-- start Data extract --

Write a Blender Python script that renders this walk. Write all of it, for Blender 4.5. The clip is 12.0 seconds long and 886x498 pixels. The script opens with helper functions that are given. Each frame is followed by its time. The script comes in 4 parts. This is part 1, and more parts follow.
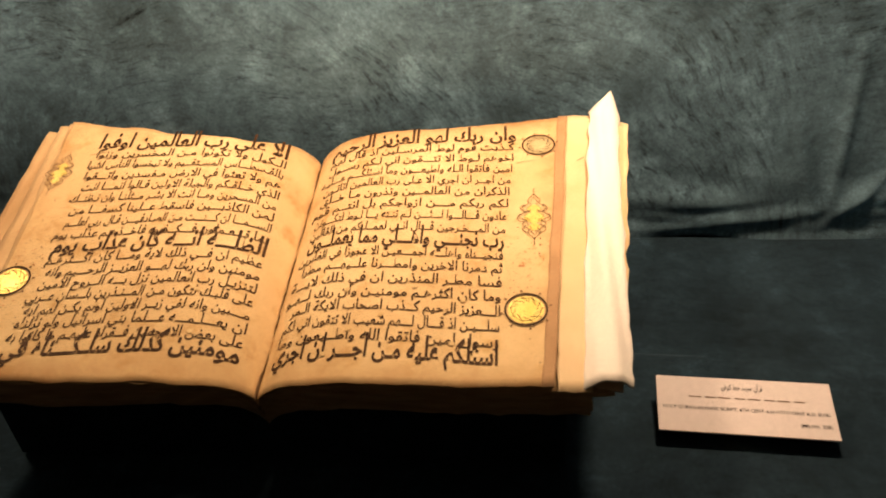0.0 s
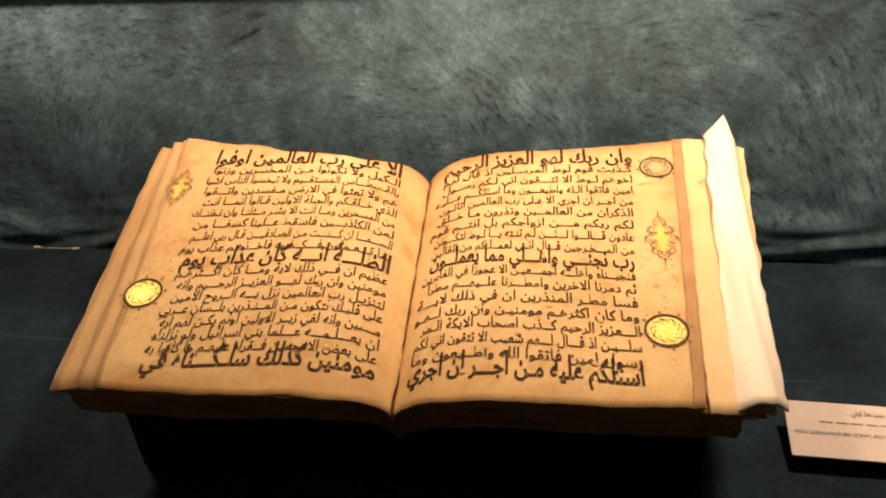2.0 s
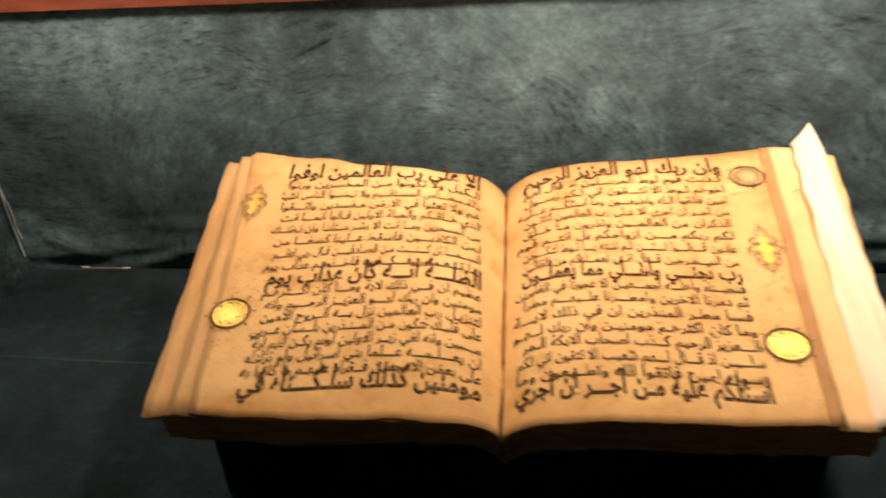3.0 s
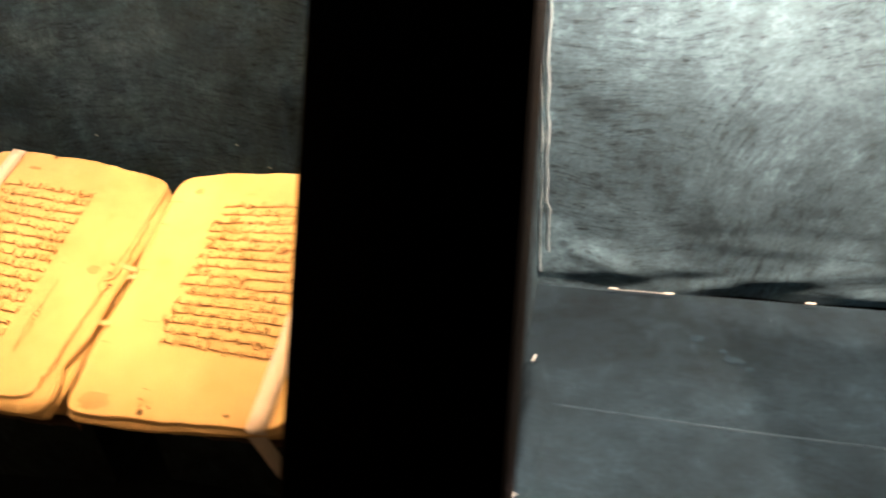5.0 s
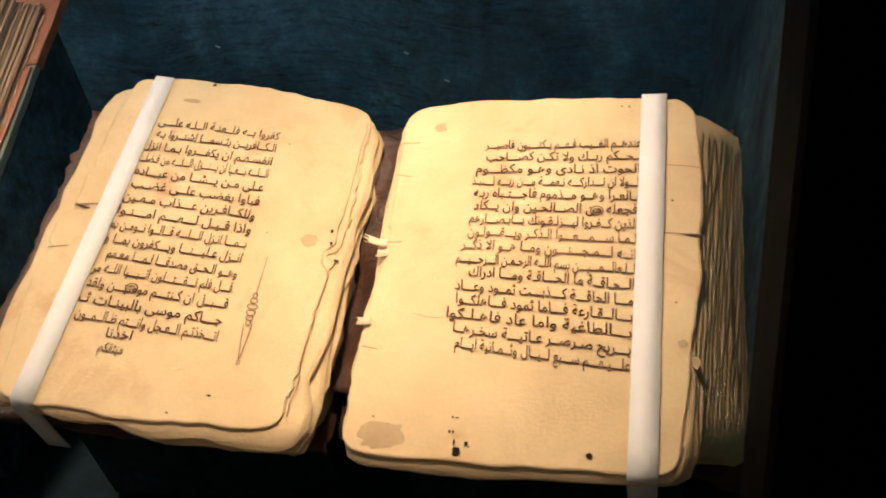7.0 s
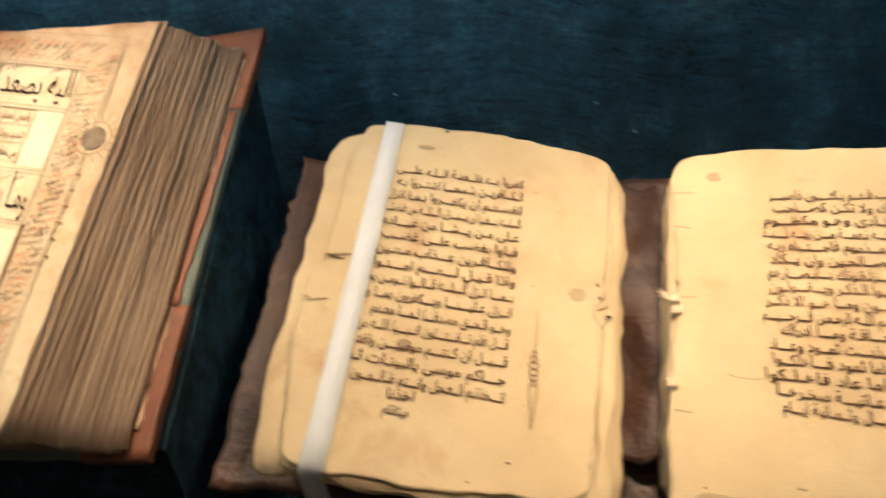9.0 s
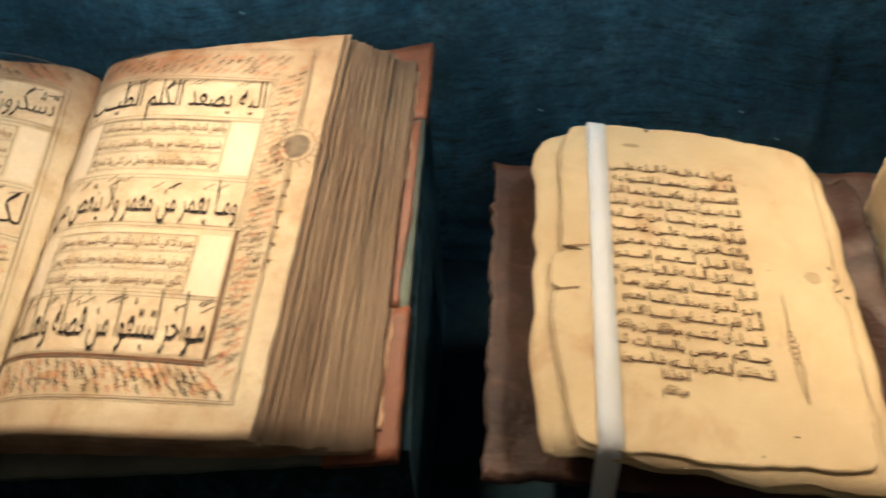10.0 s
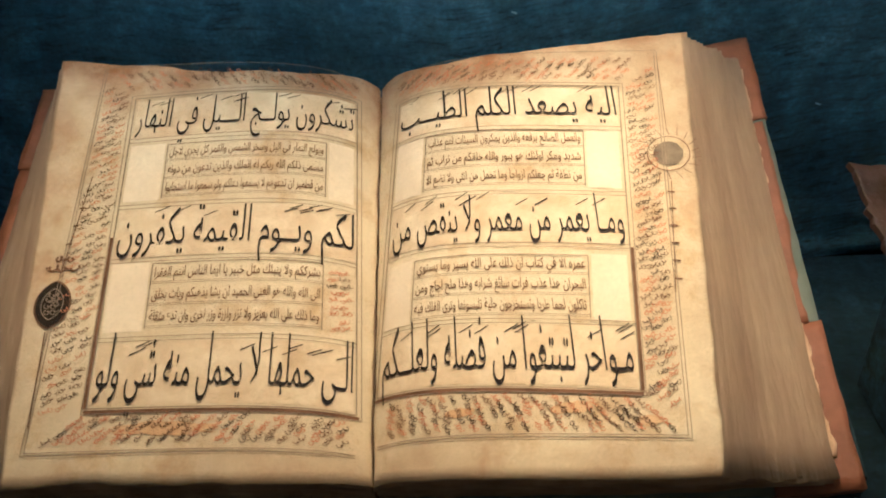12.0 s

-- end Data extract --

Written request: Without the pictures, retype the whole of the material above exactly.

Result for this task:
Write a Blender Python script that renders this walk. Write all of it, for Blender 4.5. The clip is 12.0 seconds long and 886x498 pixels. The script opens with helper functions that are given. Each frame is followed by its time. The script comes in 4 parts. This is part 1, and more parts follow.
0.0 s
2.0 s
3.0 s
5.0 s
7.0 s
9.0 s
10.0 s
12.0 s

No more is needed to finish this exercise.